The withdrawal notice also rejects as “supported by flawed facts” the arguments in the termination notice that the UDI and CPG caused increased drug prices. In the withdrawal notice, FDA takes issue with HHS’s reliance in the termination notice on an observational study limited to only 26 drugs that was not adjusted for inflation. In addition, the withdrawal notice specifically rejects the argument that the UDI and CPG were responsible for price increases associated with the drug, DARAPRIM. The withdrawal notice explains that DARAPRIM’s price increase in 2015 was unrelated to the approval of this drug product, which had long been approved and previously available at a lower price.[2]
In addition to stating that FDA will continue to exercise its risk-based approach toward prioritization of enforcement action for unapproved new drugs, the withdrawal notice ends the submission period for the request for information (RFI) portion of the termination notice, which had requested public input on four topics related to the statutory exemptions from the definition of “new drug,” as well as on which drugs should be “grandfathered” or Generally Recognized As Safe and Effective (GRASE).

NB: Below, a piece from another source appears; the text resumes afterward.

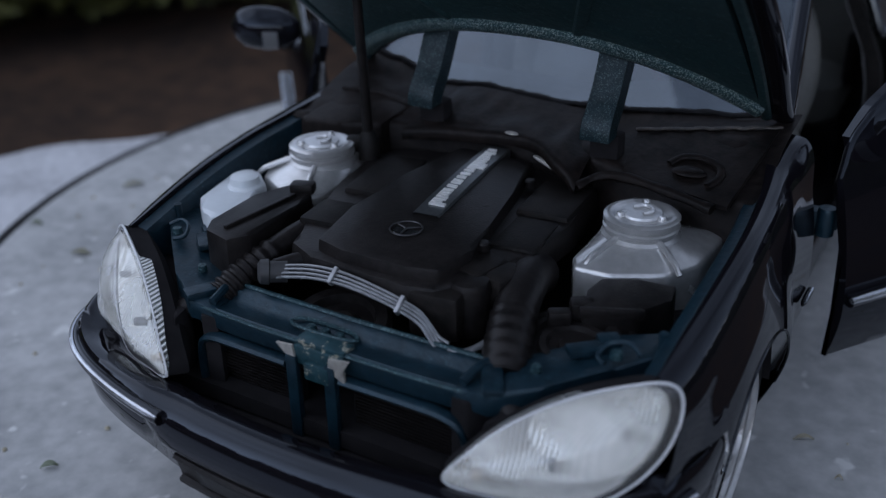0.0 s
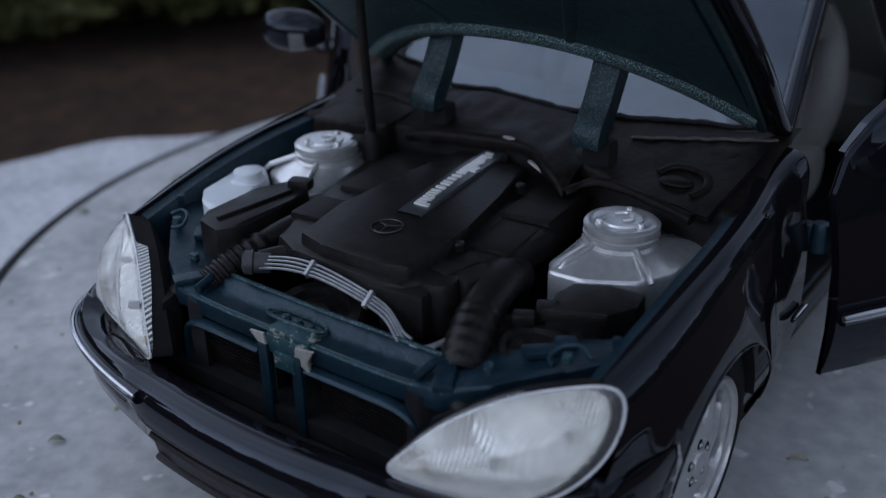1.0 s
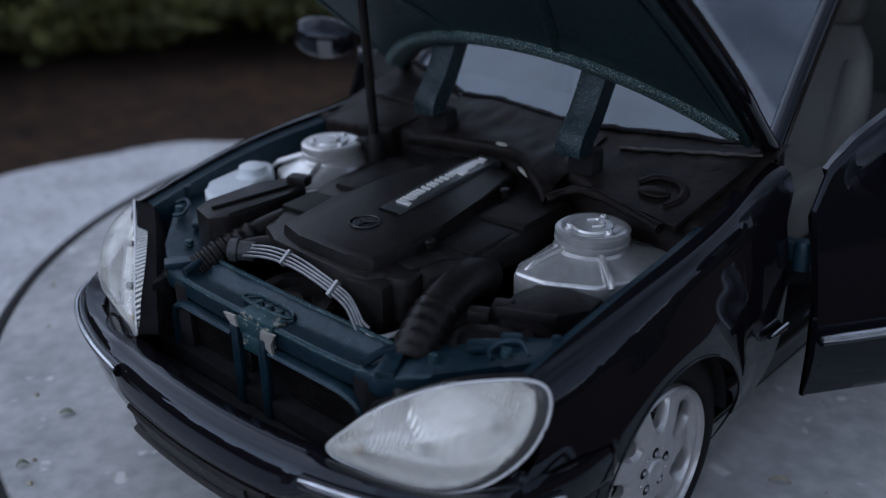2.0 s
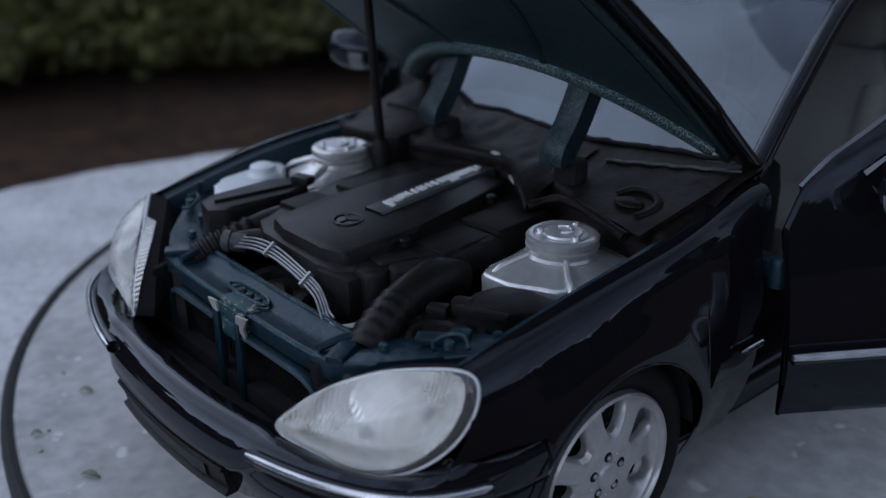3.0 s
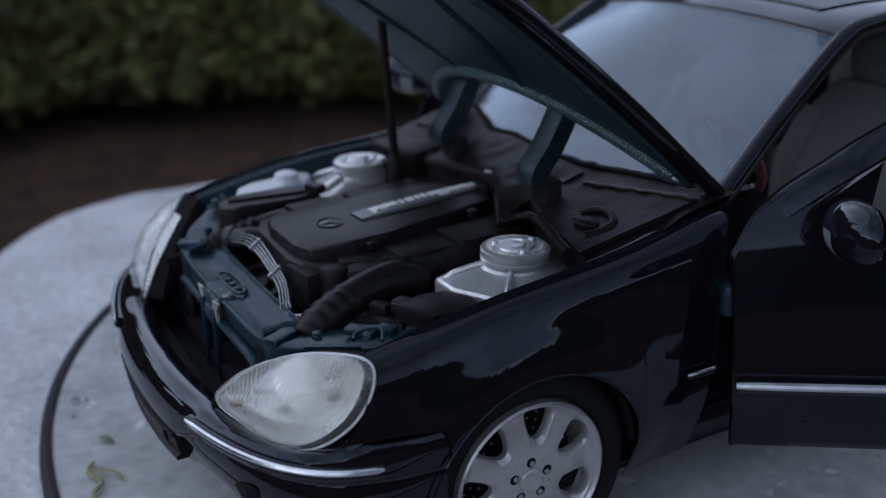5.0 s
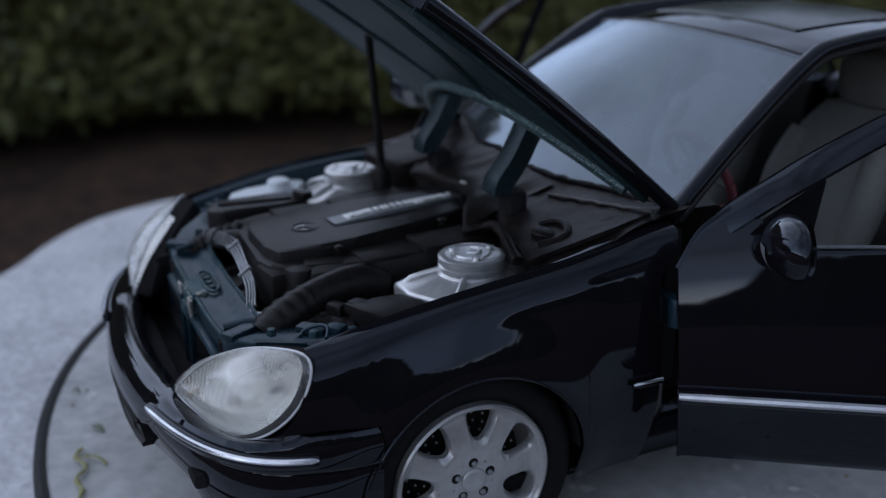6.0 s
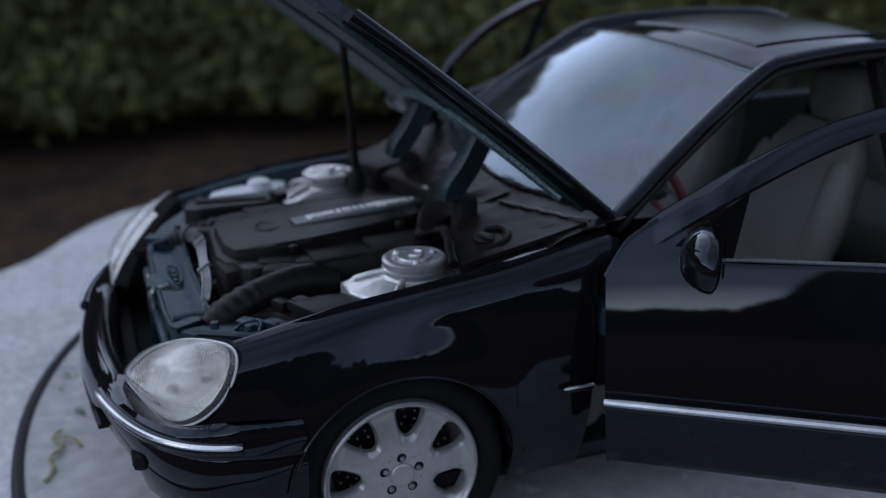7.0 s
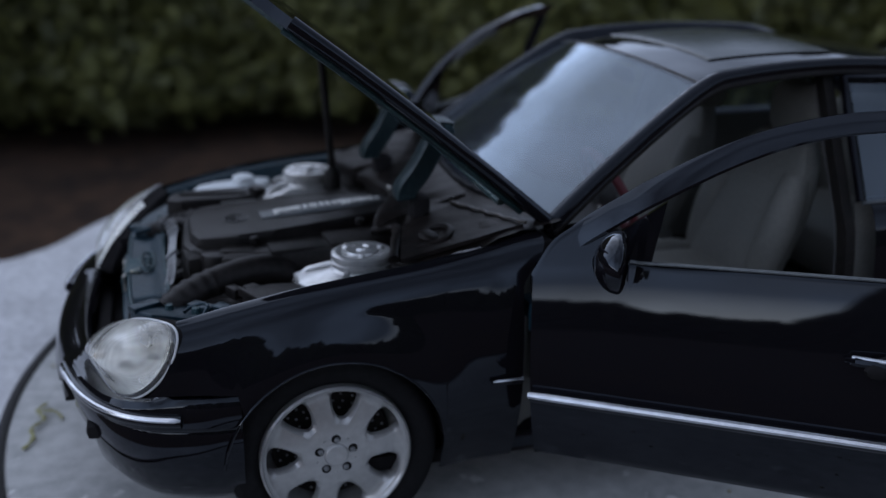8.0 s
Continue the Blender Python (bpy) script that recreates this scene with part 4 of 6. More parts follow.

The withdrawal notice further states FDA’s intention to issue guidance to provide additional clarity on the agency’s enforcement authority over unapproved new drugs.
Notably, the withdrawal notice does not specifically address the “period of de facto market exclusivity” that was included in the 2011 update to the CPG, which has been alleged to have resulted in significant price increases for certain drug products and was, therefore, a primary argument underlying the termination notice. We anticipate that, in issuing clarifying guidance on how the agency intends to prioritize its enforcement resources for unapproved drugs, FDA will consider how it might address drug these pricing concerns, without unduly undermining the incentive to obtain FDA approval for drug products that have been historically marketed without such approval. For example, FDA’s draft guidance might consider a longer grace period for marketing an unapproved drug after a new drug obtains approval.
If you have any questions on this policy shift or FDA’s enforcement efforts over unapproved new drugs more generally, you may contact any of the authors of this alert or the Hogan Lovells attorney with whom you regularly work.
Authored by David Horowitz, Robert Church, and Jim Johnson
[1] See 21 USC 393(d)(2).
[2] Further defending the DARAPRIM price increase as unrelated to any FDA action, the withdrawal notice notes that a generic version of DARAPRIM was approved last year and that FDA “prioritizes the review of submissions for generic drugs for which there are fewer than three approved generic versions for the reference listed drug (RLD) and for which there are no blocking patents or exclusivities on the RLD.